Book Review – The Constitution Before the Judgment Seat: The Prehistory and Ratification of the American Constitution, 1787-1791

The Constitution Before the Judgment Seat: The Prehistory and Ratification of the American Constitution, 1787-1791, by Jürgen Heideking. Edited by John P. Kaminski and Richard Leffler. University of Virginia Press, 2012. Hardcover, 552 pages, $45.  

Originally published in 1988 as Die Verfassung vor dem Richterstuhl: Vorgeschichte und Ratifizierung der Amerikanischen Verfassung, 1787-1791.

Constitutional analysis often starts with asking what the founders thought. We are familiar with the Federalist Papers and the letters of well-known figures. Jürgen Heideking drew the title for this volume from such a letter. George Washington wrote to Henry Knox:  “The Constitution is now before the judgment seat.—It has, as was expected, its adversaries, and its supporters, which will preponderate is yet to be decided.” The Constitution Before the Judgment Seat seeks to capture the debate Washington acknowledges as the country moved from the Articles of Confederation to the Constitution and the Bill of Rights.  The outcome:  a meaty account of the ratification process from “political, intellectual, and cultural” perspectives, presenting a dynamic that stretches beyond the familiar source material. 

The University of Wisconsin’s Merrill Johnson had spearheaded the collection of primary documents resulting in Documentary History of the Ratification of the Constitution, a project taken over by the current editors, and Heideking was encouraged to examine these documents. Heideking’s analysis benefits from the breadth and depth of this source material, with citations spanning some 80 pages. He discusses not only a wide range of print media—primarily newspapers and pamphlets—but also private correspondence (like the letter from George Washington) to weave a multilayered synthesis of the competing ideas about government, the ways various circles carried out internal discussions and exerted influence over the debate, and the successes and failures of these ideas and methods in the public square. In exploring these layers, Heideking’s analysis draws together many motifs—the booming newspaper business, differing economic interests of rural and urban populations, and the developing rituals of patriotic celebration. In short, it is a very dense read.

Chapters help to channel the argument by focusing on one aspect of the ratification movement at a time, such as “Public Discourses and Private Correspondence” or “State Ratifying Conventions.” This format allows Heideking to thoroughly examine each distinct layer, but it hinders a full exploration of how these layers might interrelate. At just over 10 pages, the final chapter can but hint at Heideking’s thoughts on the overarching theory at work.

Ultimately, Heideking revels in how, despite the underlying complexities and adversarial environment, this country adopted a new governing document and generated a new political process in a peaceable manner. One of the concluding sentences sums up this view: “Far from being an obstacle to change, contrast, contradiction, and conflict proved a catalyst for intellectual achievement and were indispensable to the success of the movement.”
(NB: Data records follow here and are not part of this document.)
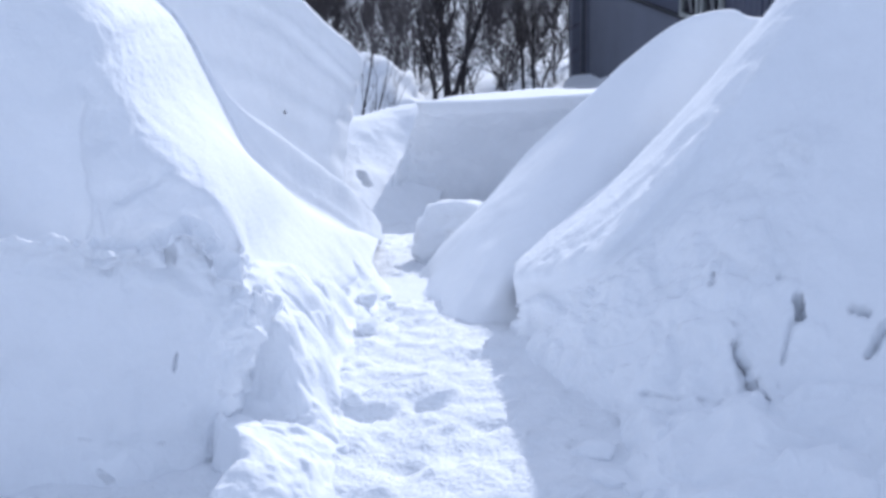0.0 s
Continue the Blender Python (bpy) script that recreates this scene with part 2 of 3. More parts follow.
def ground_level(x, y):
    x, y = np.asarray(x, float), np.asarray(y, float)
    base = np.interp(y, LEVEL_Y, LEVEL_Z)
    side = step(2.8, 4.4, np.abs(x - 0.1)) * (1 - step(7.5, 11.5, y)) * np.where(y < -5, 0, 1)
    roll = 0.15 * rough(np.stack([x, y, 0 * x], -1).reshape(-1, 3), 9.0, 3, 5).reshape(x.shape) * step(10, 30, y)
    hills = 2.5 * rough(np.stack([x, y, 0 * x], -1).reshape(-1, 3), 190.0, 3, 9).reshape(x.shape) * step(180, 500, y)
    hills = hills + 13 * step(0.02, 0.2, -x / np.maximum(y, 1)) * step(262, 450, y)
    return base + side * (1.35 - base) + roll + hills


ys = np.concatenate([np.linspace(-60, -2, 12), np.linspace(-1, 30, 125), 30 * (4900 / 30) ** np.linspace(0.01, 1, 110)])
xs = np.concatenate([-30 * 130 ** np.linspace(1, 0.01, 50), np.linspace(-30, 30, 161), 30 * 130 ** np.linspace(0.01, 1, 50)])
gx, gy = np.meshgrid(xs, ys)
tagged(new("ground", grid_mesh("ground", np.stack([gx, gy, ground_level(gx, gy)], -1), M_FAR)),
       "deep white snow cover sloping down into a wooded valley", "ground", kind="structure")

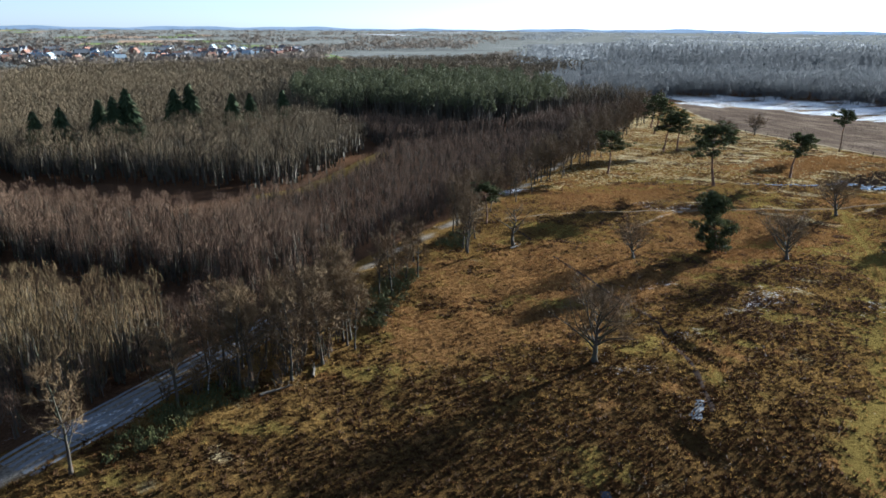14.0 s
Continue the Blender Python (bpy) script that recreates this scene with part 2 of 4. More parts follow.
# ---------------------------------------------------------------- mesh helpers
def tri_mesh(name, v, t, mat, smooth=False):
    v, t = np.asarray(v, np.float32), np.asarray(t, np.int32)
    me = bpy.data.meshes.new(name)
    me.vertices.add(len(v)), me.loops.add(t.size), me.polygons.add(len(t))
    me.vertices.foreach_set("co", v.ravel())
    me.loops.foreach_set("vertex_index", t.ravel())
    me.polygons.foreach_set("loop_start", np.arange(0, t.size, 3, dtype=np.int32))
    if smooth:
        me.polygons.foreach_set("use_smooth", np.ones(len(t), bool))
    me.update(calc_edges=True)
    me.materials.append(mat)
    return me


def part(name, bm, material, parent, label=""):
    me = bpy.data.meshes.new(name)
    bm.to_mesh(me)
    bm.free()
    me.materials.append(material)
    ob = new(name, me)
    ob.parent = parent
    if label:
        tagged(ob, label)
    return ob


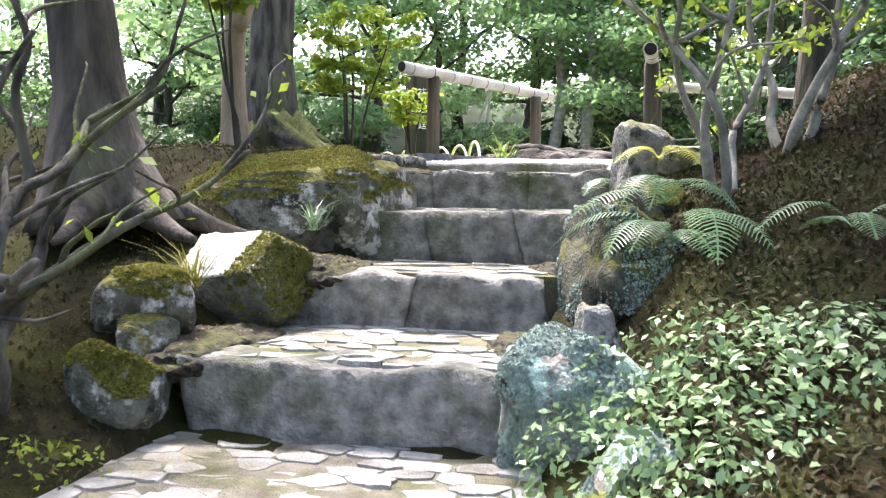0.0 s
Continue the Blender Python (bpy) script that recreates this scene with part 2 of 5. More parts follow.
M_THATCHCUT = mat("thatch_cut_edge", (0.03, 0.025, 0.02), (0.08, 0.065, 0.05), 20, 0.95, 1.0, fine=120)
M_TILE = mat("grey_roof_tile", (0.36, 0.37, 0.40), (0.55, 0.56, 0.59), 8, 0.45, 0.2, (0.30, 0.30, 0.31), 3.0, (0.58, 0.74), 70, rnd=0.12)
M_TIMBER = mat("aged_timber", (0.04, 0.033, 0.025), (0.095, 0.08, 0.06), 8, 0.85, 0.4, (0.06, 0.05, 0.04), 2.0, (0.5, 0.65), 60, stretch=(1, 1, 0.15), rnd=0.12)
# one very dark colour for room shell, deck skirts, eave boards and lattices
M_TIMBERDARK = mat("dark_timber", (0.022, 0.018, 0.014), (0.055, 0.045, 0.036), 8, 0.8, 0.3, fine=60, rnd=0.15)
M_PICKET = mat("grey_fence_picket", (0.06, 0.053, 0.046), (0.12, 0.108, 0.093), 12, 0.85, 0.3, fine=90, stretch=(1, 1, 0.2), rnd=0.25)
M_SILL = mat("pale_sill_stone", (0.52, 0.52, 0.49), (0.68, 0.67, 0.64), 4, 0.8, 0.3, (0.38, 0.38, 0.33), 2.0, (0.56, 0.7), 70)
M_PLASTER = mat("ochre_plaster", (0.33, 0.29, 0.195), (0.43, 0.385, 0.27), 3, 0.95, 0.3, (0.25, 0.21, 0.14), 1.2, (0.5, 0.7), 80)
M_PAPER = mat("shoji_paper", (0.74, 0.74, 0.70), (0.8, 0.8, 0.76), 3, 0.9, 0.03, fine=50)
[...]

The astute reader will note a lengthy gap between the German edition and this one—24 years. Reviewers of the German text called for a condensed English version. Heideking himself undertook the translation, which was later refined, but he did so only after making “substantial deletions.” This authorial editing and translation process was cut short by Heideking’s death in a car accident in 2000. As the preface explains, the “manuscript lay dormant for several years,” and the publishing house changed hands, but the work of the editors, the German Historical Institute, and the University of Virginia Press completed what Heideking began. 

What did Heideking remove from the over 1,000-page original edition? The editors report that shortening and simplifying footnotes saved space; for example, more documents have been added to the Documentary History of the Ratification of the Constitution, whose abbreviated form dominates the notes. The original also apparently contained a number of images, while the English edition has none. I regret I am not fluent enough in German to offer a more complete account of the differences.

Even so, I can recommend this volume highly, especially for academic law libraries. Professor Christof Mauch, eulogizing his fellow German historian in 2000, called the original work “magisterial.”  The abbreviated English version remains a compelling account of a crucial period in American history, whose products, the Constitution and the Bill of Rights, remain subject to the complexities of which Heideking was so admiring.

 Susan Azyndar is a reference librarian at Ohio State University’s Moritz Law Library in Columbus.